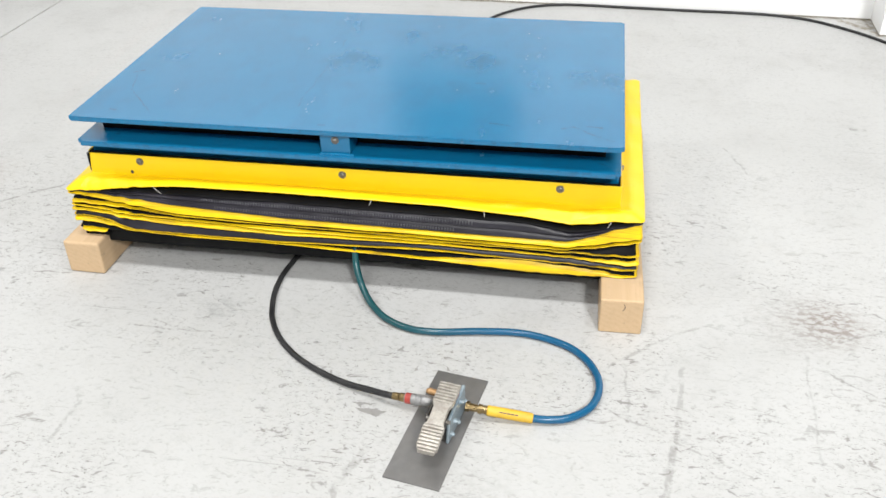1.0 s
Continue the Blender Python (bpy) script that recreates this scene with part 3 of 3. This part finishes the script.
flange_row = smooth_row((0.215, 0.222, 0.234, 0.248, 0.249, 0.246, 0.233, 0.220, 0.235, 0.238))
mouth_row = smooth_row((0.214, 0.219, 0.224, 0.222, 0.222, 0.218, 0.215, 0.198, 0.222, 0.236))
FOLDS = (
    ("bellows_fold", GREY, 0.008, 0.003, (0.213, 0.217, 0.216, 0.212, 0.206, 0.199, 0.194, 0.189, 0.215, 0.2345), "stitched charcoal fabric fold"),
    ("bellows_fold", GREY, 0.008, 0.002, (0.212, 0.214, 0.206, 0.194, 0.183, 0.178, 0.176, 0.178, 0.212, 0.233), "stitched charcoal fabric fold"),
    ("bellows_fold", SHADED_SOILED, 0.009, 0.0, (0.2050, 0.2010, 0.1880, 0.1710, 0.1660, 0.1650, 0.1620, 0.1610, 0.1820, 0.1950), "yellow vinyl fold"),
    ("bellows_fold", BLACK, 0.014, 0.009, (0.1940, 0.1930, 0.1820, 0.1680, 0.1610, 0.1620, 0.1580, 0.1580, 0.1780, 0.1930), "black lining fold"),
    ("bellows_fold", SHADED_SOILED, 0.009, 0.0025, (0.1830, 0.1810, 0.1770, 0.1650, 0.1600, 0.1560, 0.1520, 0.1540, 0.1720, 0.1850), "yellow vinyl fold"),
    ("bellows_fold", BLACK, 0.014, 0.009, (0.1770, 0.1760, 0.1650, 0.1580, 0.1550, 0.1530, 0.1500, 0.1490, 0.1490, 0.1490), "black lining fold"),
    ("bellows_fold", SHADED_SOILED, 0.009, 0.0025, (0.1740, 0.1720, 0.1600, 0.1550, 0.1450, 0.1480, 0.1470, 0.1460, 0.1450, 0.1460), "yellow vinyl fold"),
    ("bellows_fold", BLACK, 0.014, 0.009, (0.1700, 0.1690, 0.1580, 0.1530, 0.1440, 0.1460, 0.1390, 0.1370, 0.1350, 0.1360), "black lining fold"),
    ("bellows_fold", SHADED_SOILED, 0.009, 0.0, (0.1630, 0.1620, 0.1470, 0.1400, 0.1350, 0.1410, 0.1360, 0.1330, 0.1260, 0.1230), "yellow vinyl fold"),
    ("bellows_fold", GREY, 0.008, 0.005, (0.1500, 0.1510, 0.1210, 0.1180, 0.1180, 0.1300, 0.1220, 0.1190, 0.1170, 0.1150), "charcoal fabric fold"),
    ("bellows_fold", SHADED_SOILED, 0.009, 0.0025, (0.1490, 0.1480, 0.1190, 0.1160, 0.1150, 0.1240, 0.1190, 0.1160, 0.1120, 0.1100), "yellow vinyl fold"),
    ("bellows_fold", BLACK, 0.014, 0.009, (0.1470, 0.1460, 0.1180, 0.1150, 0.1140, 0.1050, 0.1170, 0.1090, 0.1040, 0.0950), "black lining fold"),
    ("bellows_fold", SHADED_SOILED, 0.009, 0.001, (0.1330, 0.1340, 0.1150, 0.1100, 0.1090, 0.0985, 0.0890, 0.0870, 0.0910, 0.0930), "yellow vinyl fold"),
    ("bellows_fold", BLACK, 0.014, 0.009, (0.1150, 0.1140, 0.1120, 0.1070, 0.1060, 0.0970, 0.0870, 0.0840, 0.0870, 0.0890), "black lining fold"),
)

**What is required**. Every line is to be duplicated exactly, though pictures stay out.

**Response for this exercise**.
1.0 s
Continue the Blender Python (bpy) script that recreates this scene with part 3 of 3. This part finishes the script.
flange_row = smooth_row((0.215, 0.222, 0.234, 0.248, 0.249, 0.246, 0.233, 0.220, 0.235, 0.238))
mouth_row = smooth_row((0.214, 0.219, 0.224, 0.222, 0.222, 0.218, 0.215, 0.198, 0.222, 0.236))
FOLDS = (
    ("bellows_fold", GREY, 0.008, 0.003, (0.213, 0.217, 0.216, 0.212, 0.206, 0.199, 0.194, 0.189, 0.215, 0.2345), "stitched charcoal fabric fold"),
    ("bellows_fold", GREY, 0.008, 0.002, (0.212, 0.214, 0.206, 0.194, 0.183, 0.178, 0.176, 0.178, 0.212, 0.233), "stitched charcoal fabric fold"),
    ("bellows_fold", SHADED_SOILED, 0.009, 0.0, (0.2050, 0.2010, 0.1880, 0.1710, 0.1660, 0.1650, 0.1620, 0.1610, 0.1820, 0.1950), "yellow vinyl fold"),
    ("bellows_fold", BLACK, 0.014, 0.009, (0.1940, 0.1930, 0.1820, 0.1680, 0.1610, 0.1620, 0.1580, 0.1580, 0.1780, 0.1930), "black lining fold"),
    ("bellows_fold", SHADED_SOILED, 0.009, 0.0025, (0.1830, 0.1810, 0.1770, 0.1650, 0.1600, 0.1560, 0.1520, 0.1540, 0.1720, 0.1850), "yellow vinyl fold"),
    ("bellows_fold", BLACK, 0.014, 0.009, (0.1770, 0.1760, 0.1650, 0.1580, 0.1550, 0.1530, 0.1500, 0.1490, 0.1490, 0.1490), "black lining fold"),
    ("bellows_fold", SHADED_SOILED, 0.009, 0.0025, (0.1740, 0.1720, 0.1600, 0.1550, 0.1450, 0.1480, 0.1470, 0.1460, 0.1450, 0.1460), "yellow vinyl fold"),
    ("bellows_fold", BLACK, 0.014, 0.009, (0.1700, 0.1690, 0.1580, 0.1530, 0.1440, 0.1460, 0.1390, 0.1370, 0.1350, 0.1360), "black lining fold"),
    ("bellows_fold", SHADED_SOILED, 0.009, 0.0, (0.1630, 0.1620, 0.1470, 0.1400, 0.1350, 0.1410, 0.1360, 0.1330, 0.1260, 0.1230), "yellow vinyl fold"),
    ("bellows_fold", GREY, 0.008, 0.005, (0.1500, 0.1510, 0.1210, 0.1180, 0.1180, 0.1300, 0.1220, 0.1190, 0.1170, 0.1150), "charcoal fabric fold"),
    ("bellows_fold", SHADED_SOILED, 0.009, 0.0025, (0.1490, 0.1480, 0.1190, 0.1160, 0.1150, 0.1240, 0.1190, 0.1160, 0.1120, 0.1100), "yellow vinyl fold"),
    ("bellows_fold", BLACK, 0.014, 0.009, (0.1470, 0.1460, 0.1180, 0.1150, 0.1140, 0.1050, 0.1170, 0.1090, 0.1040, 0.0950), "black lining fold"),
    ("bellows_fold", SHADED_SOILED, 0.009, 0.001, (0.1330, 0.1340, 0.1150, 0.1100, 0.1090, 0.0985, 0.0890, 0.0870, 0.0910, 0.0930), "yellow vinyl fold"),
    ("bellows_fold", BLACK, 0.014, 0.009, (0.1150, 0.1140, 0.1120, 0.1070, 0.1060, 0.0970, 0.0870, 0.0840, 0.0870, 0.0890), "black lining fold"),
)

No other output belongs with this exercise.